The test data is converted to DMatrix format for optimized prediction with XGBoost.


## 5. Generating Predictions
The model predicts:
1. Probabilities of each class (`y_test_pred_prob`).
2. Binary classifications (`y_test_pred_class`) based on a threshold of 0.5.


In [None]:
# Separate features and labels from the test data
X_test = test_data.drop(columns=['is_attributed'])  # Features
y_test = test_data['is_attributed']  # True labels

# Convert the test set to DMatrix format for XGBoost
dtest = xgb.DMatrix(X_test)

# Make predictions on the test set using the loaded model
y_test_pred_prob = model.predict(dtest)

# Convert probabilities to binary class predictions (0 = fraudulent, 1 = non-fraudulent)
y_test_pred_class = (y_test_pred_prob > 0.5).astype(int)


## 6. Evaluating Model Performance
Performance metrics are calculated for fraud detection:
- **Accuracy**: Overall correctness of predictions.
- **Precision**: Correctly identified fraudulent clicks as a fraction of total predicted frauds.
- **Recall**: Fraction of actual frauds identified correctly.
- **F1-Score**: Harmonic mean of precision and recall.
- **AUC-ROC**: Area under the ROC curve for classification effectiveness.


In [None]:
from sklearn.metrics import accuracy_score, precision_score, recall_score, f1_score, roc_auc_score

# Calculate performance metrics on the test set
accuracy = accuracy_score(y_test, y_test_pred_class)
precision = precision_score(y_test, y_test_pred_class, pos_label=0)  # 0 = fraudulent
recall = recall_score(y_test, y_test_pred_class, pos_label=0)  # 0 = fraudulent
f1 = f1_score(y_test, y_test_pred_class, pos_label=0)  # 0 = fraudulent
auc_roc = roc_auc_score(y_test, y_test_pred_prob)
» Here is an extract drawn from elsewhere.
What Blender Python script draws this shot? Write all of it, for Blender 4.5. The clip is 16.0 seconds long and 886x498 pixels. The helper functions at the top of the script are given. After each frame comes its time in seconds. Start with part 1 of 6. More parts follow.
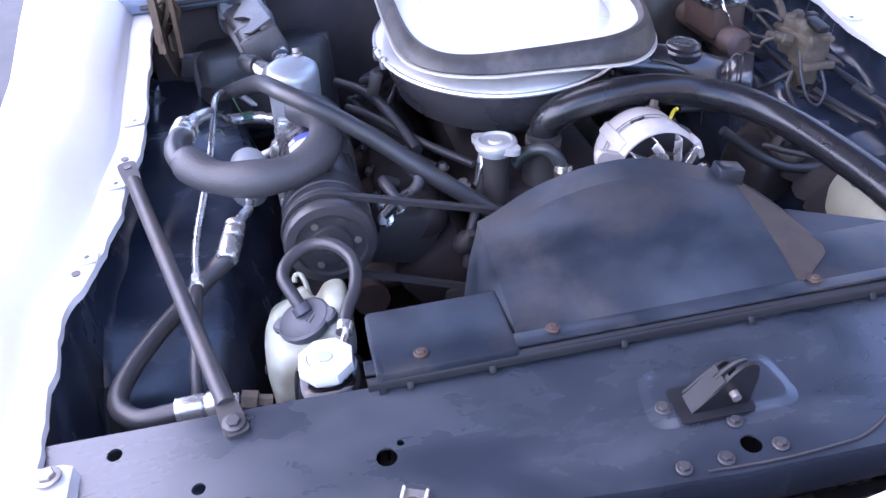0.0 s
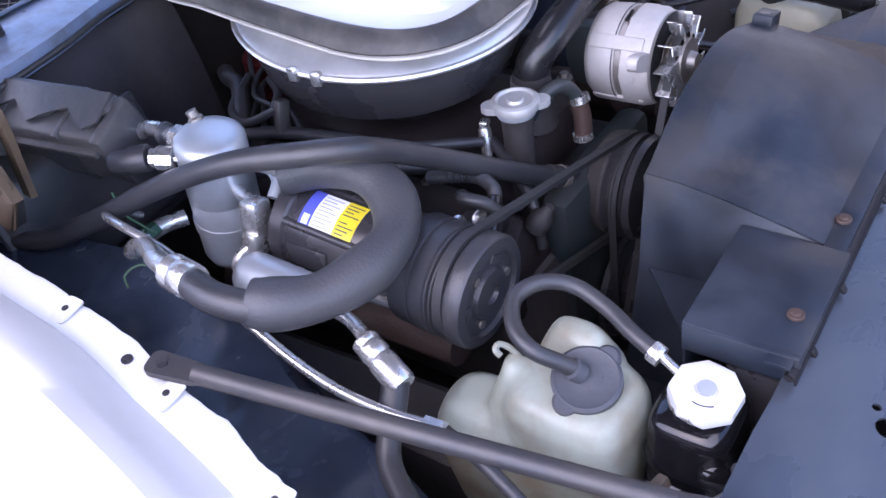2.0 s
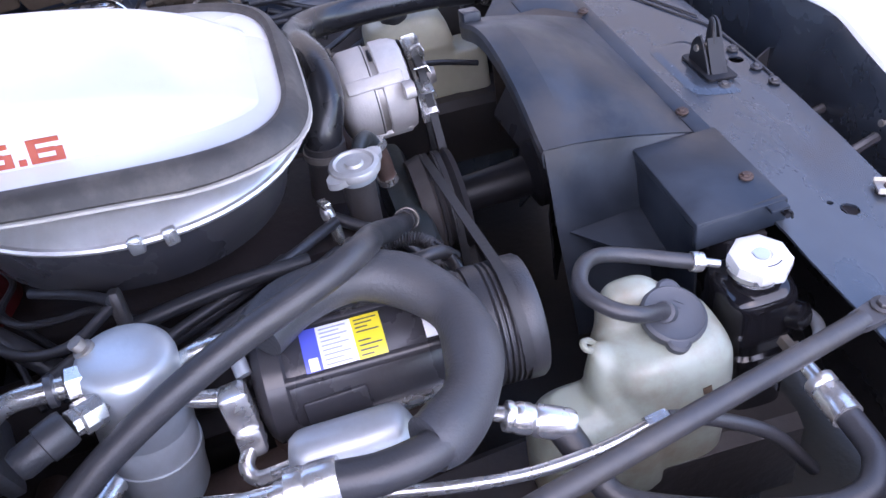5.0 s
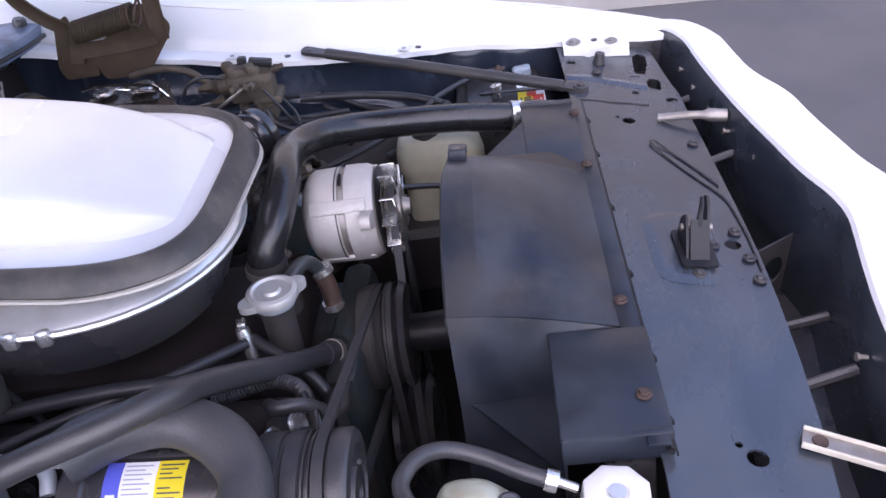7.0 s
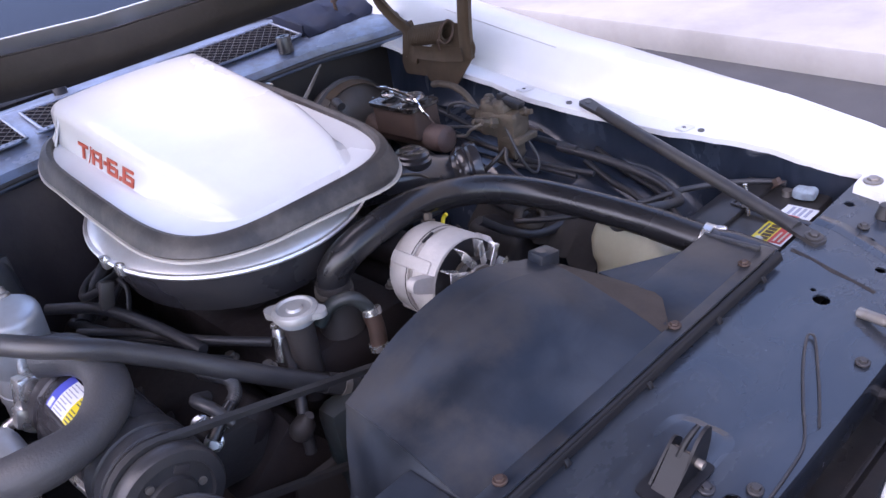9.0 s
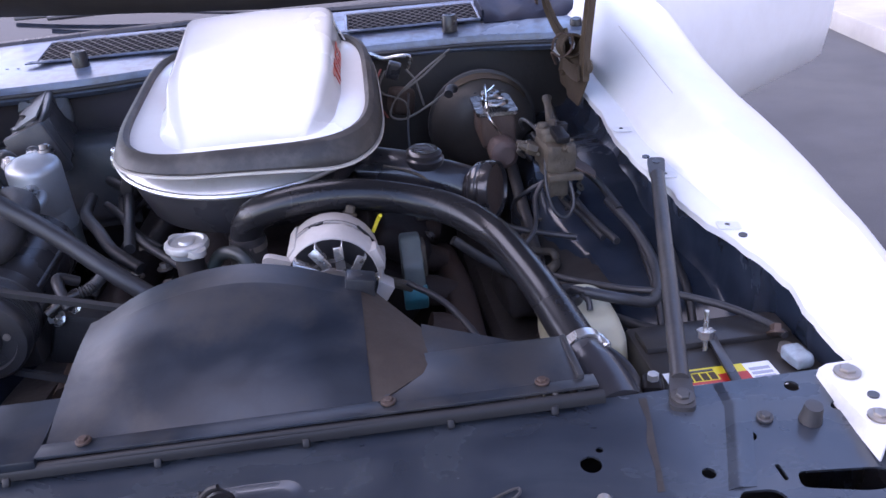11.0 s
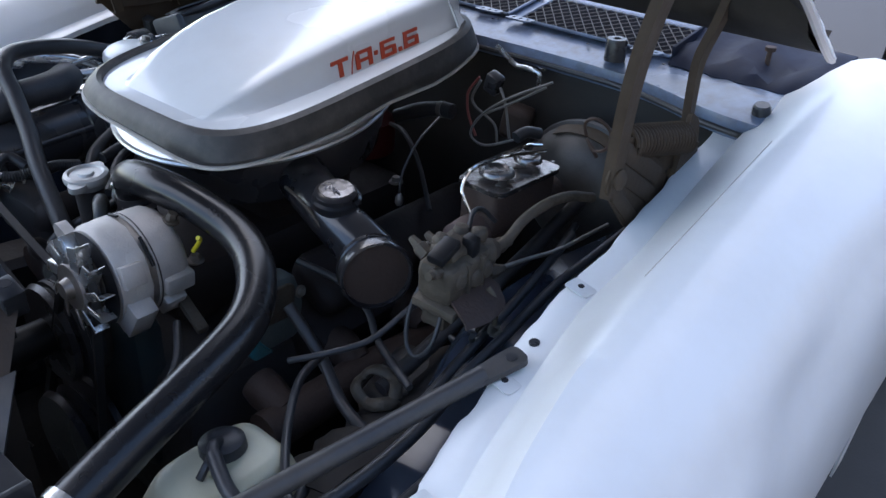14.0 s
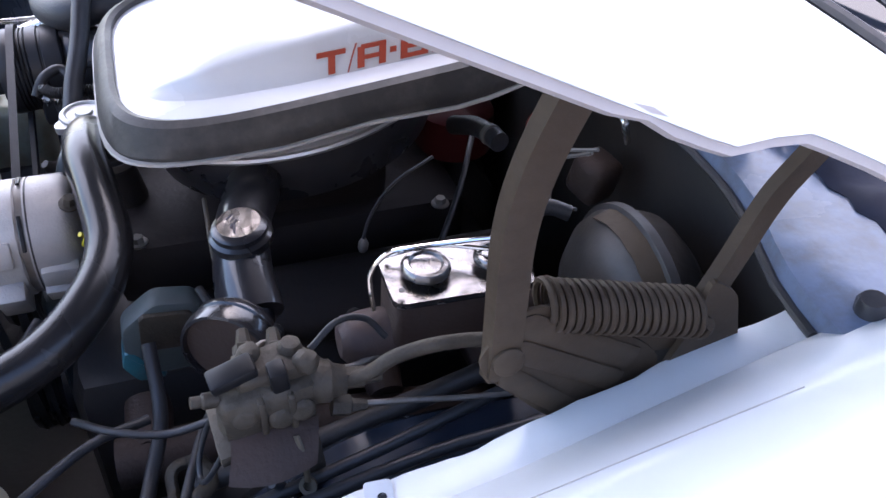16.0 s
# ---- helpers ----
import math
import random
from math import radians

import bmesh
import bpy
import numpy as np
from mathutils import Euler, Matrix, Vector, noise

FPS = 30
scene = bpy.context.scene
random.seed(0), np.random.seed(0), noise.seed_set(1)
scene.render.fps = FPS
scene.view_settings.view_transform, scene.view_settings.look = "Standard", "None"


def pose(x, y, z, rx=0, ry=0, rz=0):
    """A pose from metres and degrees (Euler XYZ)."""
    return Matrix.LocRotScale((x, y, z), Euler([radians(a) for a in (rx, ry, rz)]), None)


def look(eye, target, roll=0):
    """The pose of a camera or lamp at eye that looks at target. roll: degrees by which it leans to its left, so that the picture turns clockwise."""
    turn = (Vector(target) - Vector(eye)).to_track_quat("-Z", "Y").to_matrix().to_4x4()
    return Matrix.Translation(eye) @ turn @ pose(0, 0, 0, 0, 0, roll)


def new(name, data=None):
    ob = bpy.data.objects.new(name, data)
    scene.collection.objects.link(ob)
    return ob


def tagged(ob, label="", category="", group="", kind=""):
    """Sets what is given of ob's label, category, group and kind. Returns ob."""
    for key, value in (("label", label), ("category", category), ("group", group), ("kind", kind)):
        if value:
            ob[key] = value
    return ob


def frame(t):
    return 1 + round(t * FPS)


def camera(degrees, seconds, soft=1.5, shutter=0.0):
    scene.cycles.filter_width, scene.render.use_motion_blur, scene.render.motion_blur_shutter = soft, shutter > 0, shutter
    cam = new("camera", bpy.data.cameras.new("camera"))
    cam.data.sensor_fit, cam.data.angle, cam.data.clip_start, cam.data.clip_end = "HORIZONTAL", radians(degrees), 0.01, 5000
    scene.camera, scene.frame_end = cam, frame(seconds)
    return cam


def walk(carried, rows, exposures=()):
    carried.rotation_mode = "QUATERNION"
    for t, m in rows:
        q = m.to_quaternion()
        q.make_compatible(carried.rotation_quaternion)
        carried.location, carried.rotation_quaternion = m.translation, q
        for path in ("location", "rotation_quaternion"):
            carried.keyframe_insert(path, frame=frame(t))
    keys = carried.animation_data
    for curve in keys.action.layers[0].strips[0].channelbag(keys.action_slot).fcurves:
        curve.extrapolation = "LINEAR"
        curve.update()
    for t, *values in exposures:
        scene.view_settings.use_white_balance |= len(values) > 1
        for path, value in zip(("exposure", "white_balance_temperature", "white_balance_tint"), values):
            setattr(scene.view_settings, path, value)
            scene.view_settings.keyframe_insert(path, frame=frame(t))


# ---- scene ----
cam = camera(56.3, 16.0)
PATH = [
    (0, (-0.355, -0.685, 1.364), (-0.099, 0.988, 0.298), -5.1),
    (0.5, (-0.54, -0.596, 1.361), (0.018, 0.921, 0.183), -8.4),
    (1, (-0.62, -0.445, 1.355), (0.088, 0.958, 0.117), -12.0),
    (1.5, (-0.723, -0.272, 1.383), (0.168, 0.982, 0.105), -10.8),
    (2, (-0.849, -0.121, 1.377), (0.269, 0.949, 0.11), -13.6),
    (2.5, (-0.873, 0.046, 1.363), (0.401, 0.861, 0.054), -9.7),
    (3, (-0.839, 0.215, 1.371), (0.459, 0.918, 0.022), -12.7),
    (3.5, (-0.853, 0.325, 1.372), (0.481, 0.882, -0.01), -14.3),
    (4, (-0.897, 0.437, 1.387), (0.457, 0.796, -0.04), -17.1),
    (4.5, (-0.918, 0.457, 1.389), (0.483, 0.587, -0.032), -16.6),
    (5, (-0.928, 0.444, 1.405), (0.557, 0.249, 0.08), -12.6),
    (5.2, (-0.924, 0.423, 1.41), (0.564, 0.146, 0.103), -11.8),
    (7.3, (-0.843, 0.053, 1.416), (0.773, 0.371, 0.28), -11.6),
    (7.5, (-0.818, 0.016, 1.407), (0.779, 0.412, 0.27), -12.2),
    (8, (-0.788, -0.191, 1.408), (0.713, 0.562, 0.322), -9.4),
    (8.5, (-0.699, -0.348, 1.396), (0.598, 0.811, 0.409), -9.5),
    (8.7, (-0.63, -0.396, 1.396), (0.589, 0.858, 0.427), -10.4),
    (10.8, (0.11, -0.722, 1.319), (0.329, 1.081, 0.482), -6.2),
    (11, (0.194, -0.72, 1.297), (0.331, 1.094, 0.466), -4.9),
    (11.5, (0.395, -0.713, 1.293), (0.259, 1.098, 0.455), -2.8),
    (12, (0.555, -0.592, 1.3), (0.185, 1.157, 0.402), -1.7),
    (12.5, (0.717, -0.51, 1.314), (0.123, 1.153, 0.375), -1.3),
    (13, (0.893, -0.432, 1.336), (0.047, 1.093, 0.357), -0.3),
    (13.5, (0.963, -0.248, 1.354), (-0.031, 1.182, 0.371), 1.6),
    (14, (0.994, -0.093, 1.366), (-0.095, 1.253, 0.365), 3.1),
    (14.5, (1.047, 0.065, 1.384), (-0.206, 1.224, 0.343), 3.1),
    (15, (1.033, 0.219, 1.391), (-0.342, 1.181, 0.304), 4.4),
    (15.5, (0.976, 0.37, 1.407), (-0.405, 1.223, 0.238), 6.3),
    (16, (0.972, 0.515, 1.409), (-0.473, 1.098, 0.156), 3.9),
]
walk(cam, [(t, look(eye, target, roll)) for t, eye, target, roll in PATH], [(0.0, 3.0, 6000, 30), (1.0, 2.88, 6150, 30), (2.5, 2.46, 6250, 26), (3.6, 2.7, 6150, 22), (4.5, 2.78, 6150, 22), (5.0, 2.55, 6150, 26), (7.5, 2.2, 6800, 28), (11.0, 2.26, 6400, 30), (12.5, 2.06, 6300, 26), (13.2, 1.84, 6250, 14), (14.0, 1.63, 6250, 10), (15.0, 1.82, 6300, 10), (16.0, 2.42, 6450, 20)])

# ---- light: clear sky, the car stands in open shade ----
world = bpy.data.worlds.new("sky")
scene.world = world
world.use_nodes = True
wn = world.node_tree
sky = wn.nodes.new("ShaderNodeTexSky")
sky.sky_type = "NISHITA"
sky.sun_disc = False
sky.sun_elevation = radians(53)
sky.sun_rotation = radians(278)
sky.air_density = 1.0
sky.dust_density = 0.6
wn.nodes["Background"].inputs["Strength"].default_value = 0.145
wn.links.new(sky.outputs[0], wn.nodes["Background"].inputs[0])
sun_data = bpy.data.lights.new("sun", "SUN")
sun_data.energy = 1.0
sun_data.angle = radians(110)
sun_data.color = (1.0, 0.88, 0.74)
sun = new("sun", sun_data)
sun.matrix_world = look((-2.2, 0.3, 3.0), (0, 0, 0))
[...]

# Display evaluation results
print(f"Test Set Accuracy: {accuracy:.4f}")
print(f"Test Set Precision (fraud detection): {precision:.4f}")
print(f"Test Set Recall (fraud detection): {recall:.4f}")
print(f"Test Set F1-Score (fraud detection): {f1:.4f}")
print(f"Test Set AUC-ROC: {auc_roc:.4f}")


## 7. Visualizing Confusion Matrix
The confusion matrix visualizes:
- True Positives (TP), False Positives (FP), True Negatives (TN), and False Negatives (FN).
A color-coded matrix is displayed for clear interpretation.


In [None]:
from sklearn.metrics import confusion_matrix, ConfusionMatrixDisplay
import matplotlib.pyplot as plt

# Calculate the confusion matrix
cm = confusion_matrix(y_test, y_test_pred_class)

# Plot the confusion matrix
disp = ConfusionMatrixDisplay(confusion_matrix=cm, display_labels=['Fraud (0)', 'Non-Fraud (1)'])
disp.plot(cmap='Blues')
plt.title('Confusion Matrix on Test Set')
plt.show()


## Conclusion
This notebook evaluates the performance of a trained XGBoost model for fraud detection. The results demonstrate the model's ability to identify fraudulent clicks accurately, with performance metrics and visualizations providing insights into its effectiveness.